Step 4: Complete the Notice of Appeal carefully
Key fields to complete with precision:
• Identify the appellant(s) exactly as in the judgment
• Identify the judgment/order being appealed (usually the judgment after summary judgment) and its date
• Specify whether the appeal is from the judgment, and include any appealable post-judgment orders if relevant
• Provide attorney information and signature
Best practice: Attach a copy of the judgment if helpful for clarity (even if not strictly required), and ensure the date you list matches the file-stamped judgment date.
Step 5: Designate the record and consider transcripts early
While the Notice of Appeal itself starts the appeal, your next immediate task is usually record preparation. Summary judgment appeals often turn on:
• The moving/opposing separate statements and evidence
• Evidentiary objections and rulings
• The court’s written order and judgment
• Any reporter’s transcript of the summary judgment hearing (if it exists and is useful)
Plan early whether you’ll use a clerk’s transcript, an appendix, and whether hearing transcripts matter. Missing items in the record can cripple the appeal because the Court of Appeal generally will not consider materials outside the appellate record.
Step 6: File the Notice of Appeal in the superior court (not the Court of Appeal)
In California, the Notice of Appeal is filed in the superior court that issued the judgment.
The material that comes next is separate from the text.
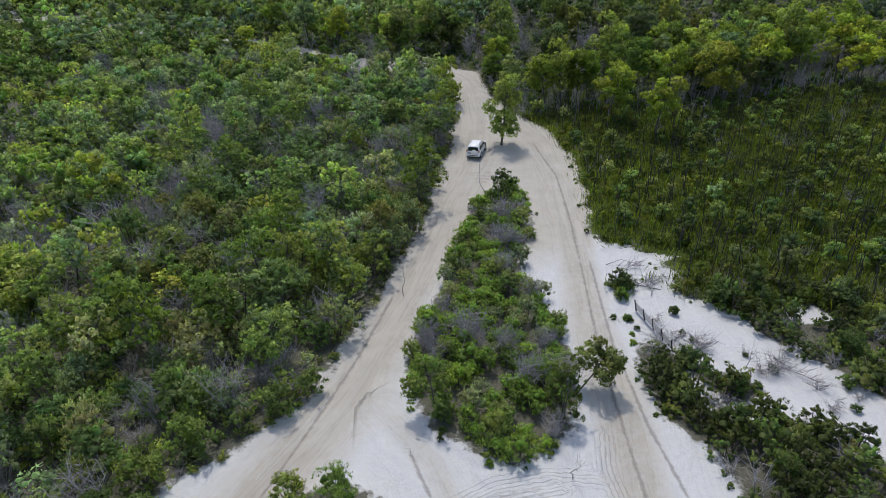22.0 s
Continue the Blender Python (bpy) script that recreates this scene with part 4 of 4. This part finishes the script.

Confirm the filing method accepted in that county (electronic filing is mandatory in many counties for represented parties, but practices vary).
Request a file-stamped copy for your records and to document timeliness.
Step 7: Pay the filing fee or obtain a fee waiver
Appellate filing requires payment of the required filing fee(s) unless a fee waiver applies. Make sure payment is properly processed at filing. If your client qualifies, prepare the fee waiver paperwork in advance to avoid delay.
Step 8: Serve the Notice of Appeal and file proof of service
Serve all required parties and file proof of service in accordance with California rules. Service errors can create motion practice and delays, and in some contexts may create disputes about whether parties received notice.